7 thoughts on “Half a Million Vietnamese Coffee Farmers Can’t All Be Wrong”

  1. I followed you, Francisco…. and I have a comment.

    First of all, Israel struck it rich after in the 40’s and 50’s in the Agriculture Business, when white collar workers who immigrated as refugees from the holocaust found no jobs, except in agriculture as kibbutzniks. In fact, those agricultural communes that were based on idealized communist principles became major exporters to Europe, and transformed themselves to Irguns (city based communes) that entered the manufacturing and high technology market.

    Second of all, there is an economic strength among small farms with their “intensive care” strategies that produce superior yields over large industrial strategies of corporate farms that are largely mechanized and depend more on chemicals, automation and employed labor.

    Thirdly, these farms have seed stock that are fully adapted to their localities… this is a huge advantage.

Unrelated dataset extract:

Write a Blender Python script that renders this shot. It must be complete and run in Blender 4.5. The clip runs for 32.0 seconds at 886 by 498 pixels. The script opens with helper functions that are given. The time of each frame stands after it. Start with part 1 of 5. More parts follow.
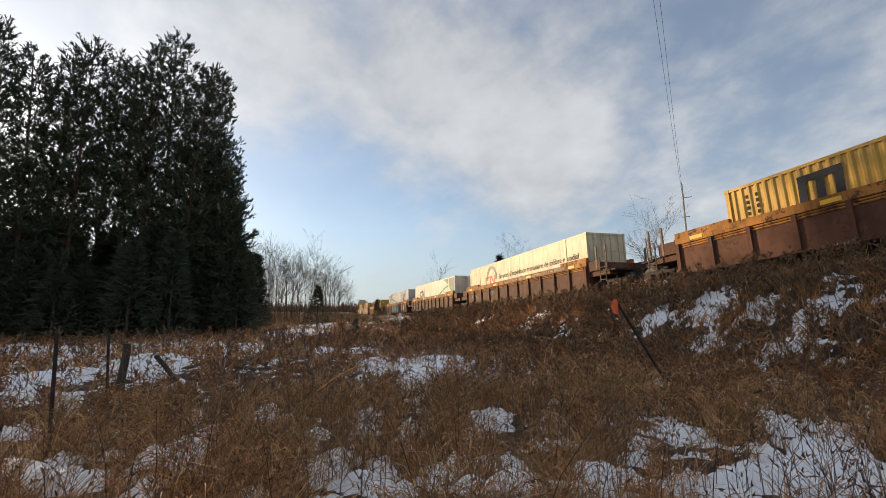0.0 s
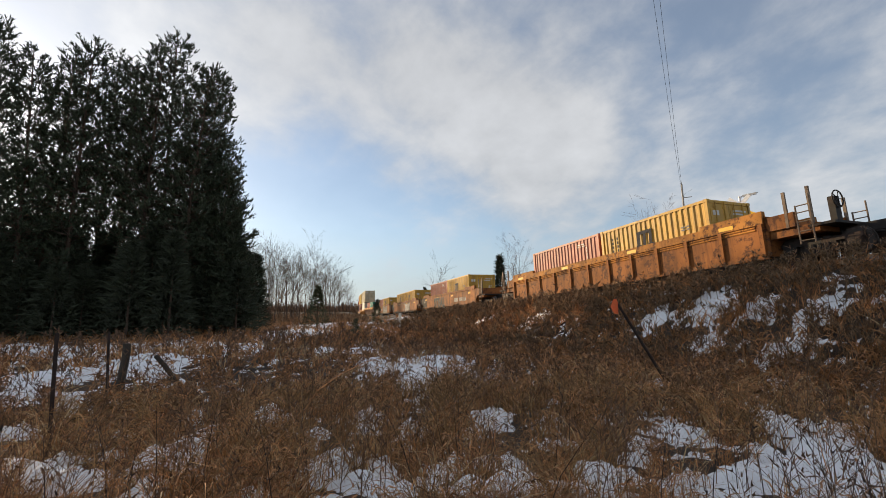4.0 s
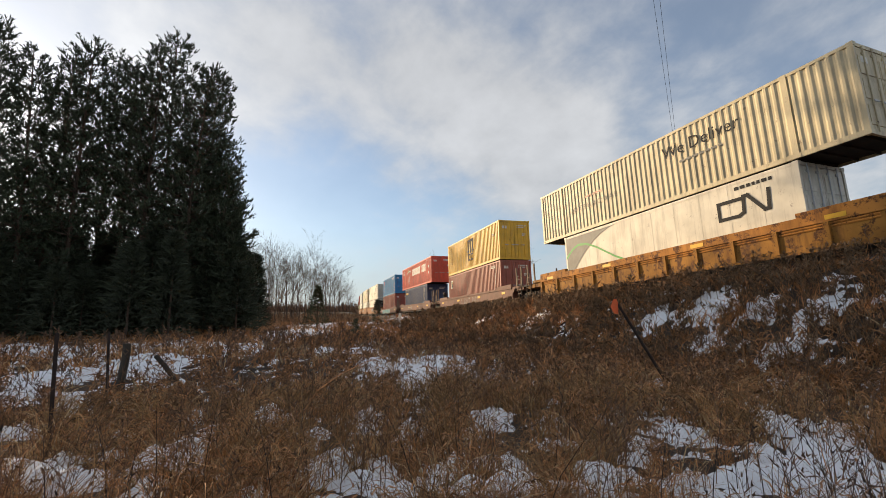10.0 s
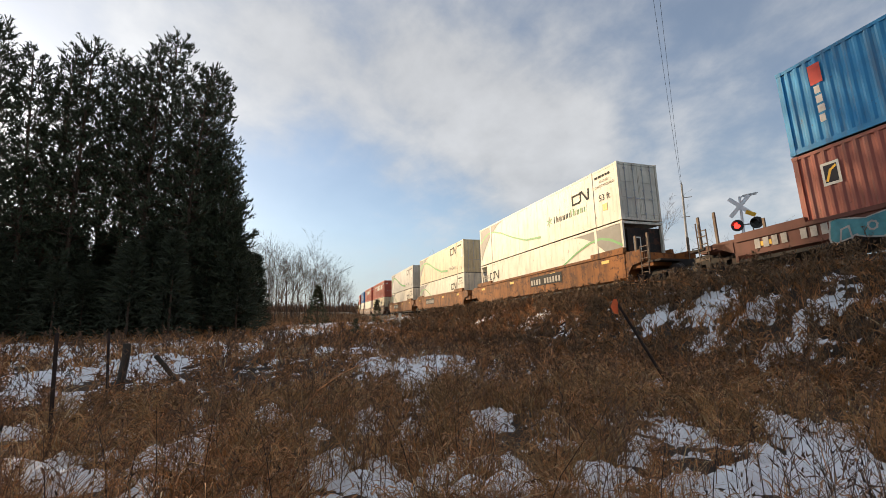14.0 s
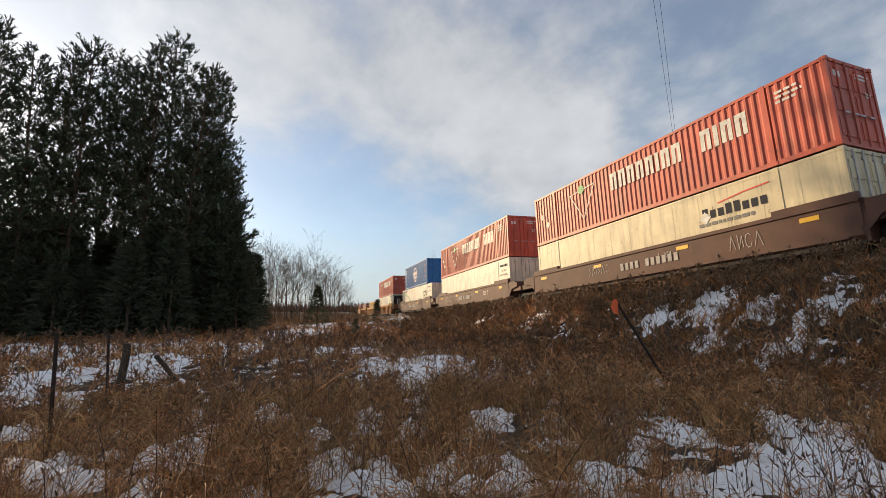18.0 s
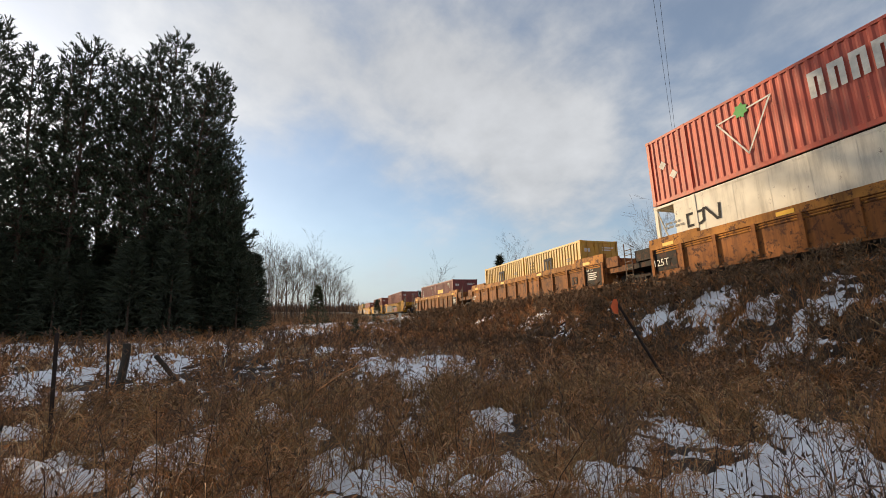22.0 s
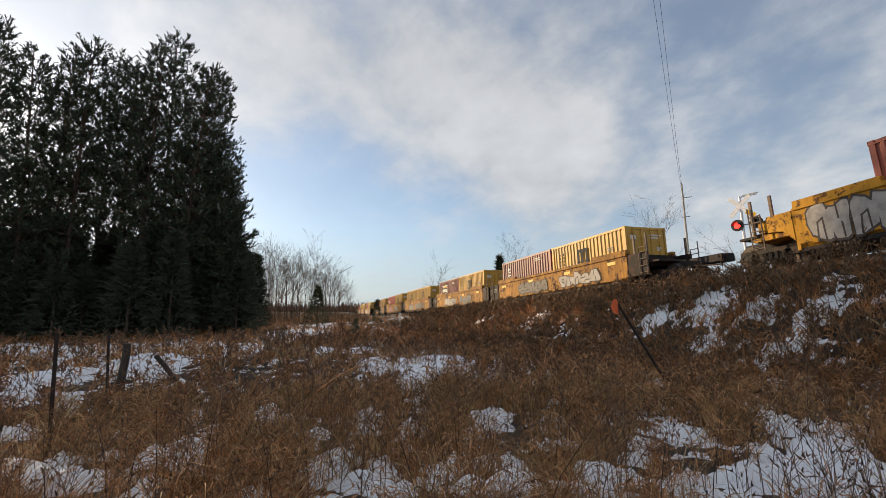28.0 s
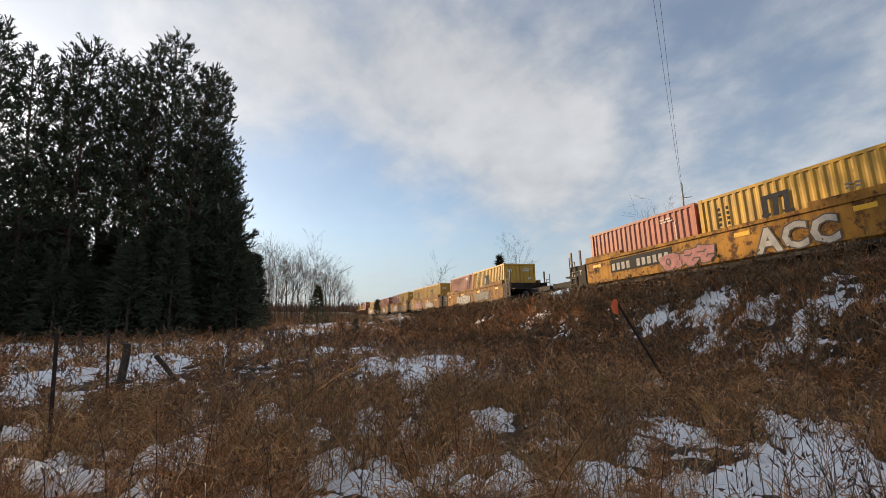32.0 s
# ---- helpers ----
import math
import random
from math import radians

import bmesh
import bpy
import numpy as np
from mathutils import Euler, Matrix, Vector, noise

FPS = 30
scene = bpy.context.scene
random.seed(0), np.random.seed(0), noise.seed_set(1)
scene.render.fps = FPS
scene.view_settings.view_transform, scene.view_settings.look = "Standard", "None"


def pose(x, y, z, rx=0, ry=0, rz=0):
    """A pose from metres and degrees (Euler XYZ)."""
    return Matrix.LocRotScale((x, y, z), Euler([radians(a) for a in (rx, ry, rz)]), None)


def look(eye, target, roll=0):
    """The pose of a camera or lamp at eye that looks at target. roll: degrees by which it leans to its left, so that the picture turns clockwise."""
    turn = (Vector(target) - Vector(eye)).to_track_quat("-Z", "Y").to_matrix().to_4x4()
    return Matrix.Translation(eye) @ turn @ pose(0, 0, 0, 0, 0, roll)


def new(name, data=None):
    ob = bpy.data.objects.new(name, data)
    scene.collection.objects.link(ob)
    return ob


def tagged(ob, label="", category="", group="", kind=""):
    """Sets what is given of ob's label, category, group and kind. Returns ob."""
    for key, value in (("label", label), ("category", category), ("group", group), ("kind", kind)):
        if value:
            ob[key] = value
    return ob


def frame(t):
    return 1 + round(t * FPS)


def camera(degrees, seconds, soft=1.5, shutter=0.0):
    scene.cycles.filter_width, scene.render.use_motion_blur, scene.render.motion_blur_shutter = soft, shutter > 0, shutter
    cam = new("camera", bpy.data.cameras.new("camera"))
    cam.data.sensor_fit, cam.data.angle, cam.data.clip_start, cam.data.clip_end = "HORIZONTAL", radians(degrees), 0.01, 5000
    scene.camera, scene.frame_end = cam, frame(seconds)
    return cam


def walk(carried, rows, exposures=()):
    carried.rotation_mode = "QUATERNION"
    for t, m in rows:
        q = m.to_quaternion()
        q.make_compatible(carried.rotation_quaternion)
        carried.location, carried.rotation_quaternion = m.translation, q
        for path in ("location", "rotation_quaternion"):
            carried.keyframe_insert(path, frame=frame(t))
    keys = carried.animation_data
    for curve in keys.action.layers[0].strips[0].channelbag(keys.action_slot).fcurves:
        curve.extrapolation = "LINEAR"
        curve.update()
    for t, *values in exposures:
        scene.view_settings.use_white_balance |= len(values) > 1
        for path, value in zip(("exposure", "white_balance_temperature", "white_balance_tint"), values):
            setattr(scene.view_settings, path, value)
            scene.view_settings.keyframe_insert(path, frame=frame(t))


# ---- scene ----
# ------------------------------------------------ camera
EYE = 1.5
cam = camera(87.42, 32.0, soft=0.6)
AIM = Matrix.Translation((0, 0, EYE)) @ pose(0, 0, 0, 0, 0, -16.245) @ pose(0, 0, 0, 99.27, 0, 0) @ pose(0, 0, 0, 0, 0, -0.705)
walk(cam, [(0, AIM), (32, AIM)], exposures=[(0, 0.6), (32, 0.6)])

# ------------------------------------------------ sky and sun
SUN_AZ, SUN_EL = -35.0, 16.5
world = bpy.data.worlds.new("world")
scene.world = world
world.use_nodes = True
wt = world.node_tree
wt.nodes.clear()


def wnode(kind, **kw):
    n = wt.nodes.new(kind)
    for k, v in kw.items():
        n.inputs[k].default_value = v
    return n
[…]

    Lastly, these farmers are seasoned. They have business skills that have been nurtured by a highly mature culture.

    There are many intercultural factors at play that profoundly effect the relative successes of farming in various places on the globe. This blog introduces this topic well, as agriculture is the basic foundation of an economy.

    1. Thanks for coming over Gordo!

      I’m sorry to say there’s a lot of idealized non-sense in this message, though. There’s a very old Western tendency to project some kind of mystical connection with the land on the part of very poor farmers. (Again, that’s tiers mondisme in action). Sad truth is, there’s an enormous amount of evidence of very widespread hunger among smallholders in Africa and South Asia, and ascribing ancestral wisdom to people doesn’t fill their stomachs.

  2. It helps, but in most cases doesn’t do the job. As you probably recall, I lived in Africa for several years. One of the most interesting experiences I had was when I stumbled on a village where everyone seem to be riding bicycles! I discovered that the Chinese has installed a small bicycle factory that was designed in China for Chinese villages that had no electricity or other conveniences. It was obviously very successful, and I was shocked by how profound the technology was in filling a need with a solution that was adaptable to the village’s meager circumstances! It’s a model that should probably be applied in agriculture and elsewhere. Solutions that are immediately adaptable, and are easily adopted, but fill a need.

  3. Very interesting! I agree with you this sounds like a sort of Balance Development. However, I think it doesn’t reflect the reality of Vietnamese farmers. At least this is my opinion after recently watching a documentary on the BBC.
    In South Vietnam where most of the coffee is grown, no body there has really been trained on how to produce coffee. As a result, the farmers tend to overuse fertilisers and water, and the land is exhausted. What’s more, there isn’t any pan to help the farmers. Therefore, I don’t think in the long term this is sustainable. Besides, inequality is striking, while some farmers are becoming rich, others are just making ends meet.

    1. Maybe I sounded a bit pollyannish, which isn’t good. But real development is always like this: it’s chaotic, it’s anarchic, people make mistakes. Some people succeed while others flounder. There’s nothing neat about it.

      What you do have, though, is enough money reaching and flowing through rural communities to give them a fighting chance to overcome these problems.

      You have to contrast this with agriculture in Chad, say, where there is no inequality because every smallholder is bone poor, and there’s no problem with fertilizer overuse because nobody has access to fertilizers. Perspective!